Jesse: There’s an interesting balance in there. Because I think at times we think of it entirely transactionally, right? LIke, we need our product to be a winning product for this particular spot in the market, and we need people to pay for it as a product. That’s a really important way of thinking about it because it forces us to be honest, it forces us to think about the marginal cost of production versus the price that we’re charging and being honest about those financial fundamentals of our business model. And it’s also insufficient, right? Because on the other hand there’s a way in which people are supporting us because they believe in our misison, and because we’re speaking to a cause and to an idea of a movement that’s dedicated to building a South that really is an inclusive and just place.It speaks to the best traditions of its history and possibilities that haven’t been iamgines previously, and people want to support that, too. And so in some ways it’s more than just a simple transaction, although I’m sure–
Megan: It’s like the idea of what you are as well.
Jesse: Right, right. And so, thinking about that is also really important for us in terms of making sure that we’re asking for as much as we should be, and that we’re messaging effectively around who we really are and what we really believe. Of course, that also, by itself, isn’t sufficient so you really have to put those two ideas together to think about sustainability in that way.
Megan: If you’re all mission and no substance–
Jesse: Exactly. You know, one person who’s been on our minds a lot lately–not a journalist, exactly, but a writer and thinker who is just kind of a genius and changed the game for a lot of people is Polly Murray, who you may have heard of because she was born in Durham. But she was a woman of color, kind of gender nonconforming way before that was even a socially recognized thing, who did a lot of thinking about what a movement of justice for people of color and for women would look like. And, you know, in the 50s, before that movement began to have national traction, I think her perspective of writing from small communities in the South for a country at large.

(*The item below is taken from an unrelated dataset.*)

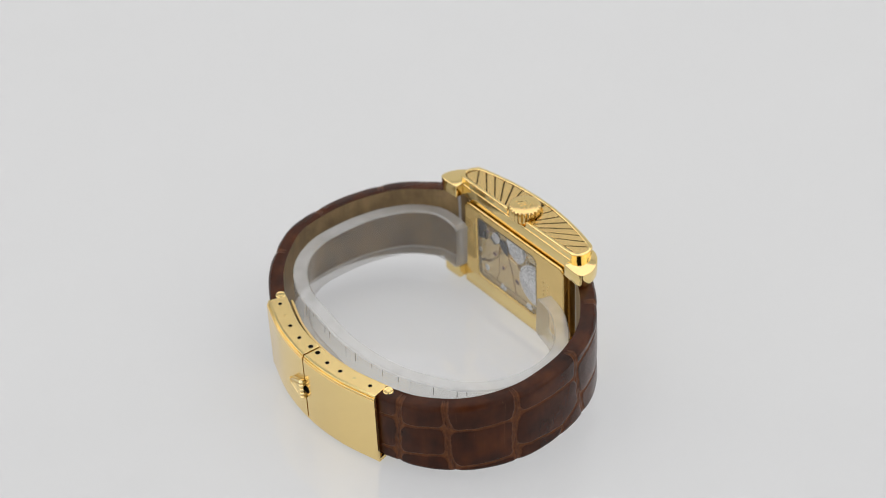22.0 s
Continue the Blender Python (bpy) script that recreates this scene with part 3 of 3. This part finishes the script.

Jesse: And around thinking about how to vision movements and kinds of change in writing that haven’t happened yet, but they need to. I would love to hear what you have to say, and also just–
Megan: Yeah, so she was a journalist and activist
Jesse: She’s an academic. An activist one, but yeah. And an ordained minister.
Jesse: Yeah, she was busy.
Megan: Polly Anne Murray. So, have you guys considered writing about her, or–
Jesse: We already have, yeah. We have some great people writing about her.
Megan: I’ll look into that then.
Jesse: Yeah, please do. I’ll send you some stuff.